In honor of Flag Day, we thought we’d share a little background with you about our newest acquisition, Robert Rauschenberg’s Short Circuit.
Short Circuit was originally submitted by the artist for an annual exhibition at the Stable Gallery in 1955. As the story goes, participants in the gallery’s annual shows could propose new artists for the following year’s exhibition—but that rule changed the year Short Circuit was submitted to the gallery. To protest this new policy that excluded new artists, Rauschenberg invited artist friends Jasper Johns, Ray Johnson, Stan VanDerBeek, and his ex-wife, Susan Weil, to produce small works of art that could be incorporated into the cabinet-shaped construction of Short Circuit. Johns and Weil were ultimately the only artists who contributed works in time to be “smuggled” into the exhibition, behind Short Circuit’s two hinged doors of different sizes. A painting by Weil appears behind the right door, and a flag composition by Johns once sat behind the left door but was stolen ten years after Short Circuit was made, in 1965.

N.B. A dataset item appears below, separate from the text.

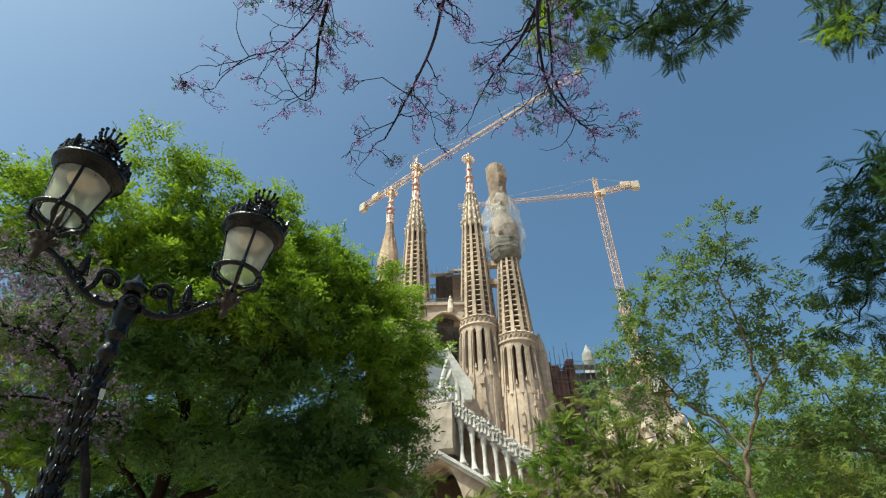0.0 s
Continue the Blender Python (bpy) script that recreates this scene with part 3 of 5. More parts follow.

Following the theft, Rauschenberg asked the artist Sturtevant—whose artistic practice centered on repeating immediately recognizable works by contemporary artists, particularly Johns, to question notions of originality and authorship—to create a reproduction of Johns’s flag painting as a replacement. As a result, the Sturtevant Flag within Short Circuit is an original work of art by Sturvetant, neither a copy nor a nostalgic replica. This replacement Flag fits perfectly into Rauschenberg’s practice of placing existing images into new referential contexts that challenge accepted definitions of art. See the flag-based-on-a-flag-within-a-Combine for yourself in Gallery 297!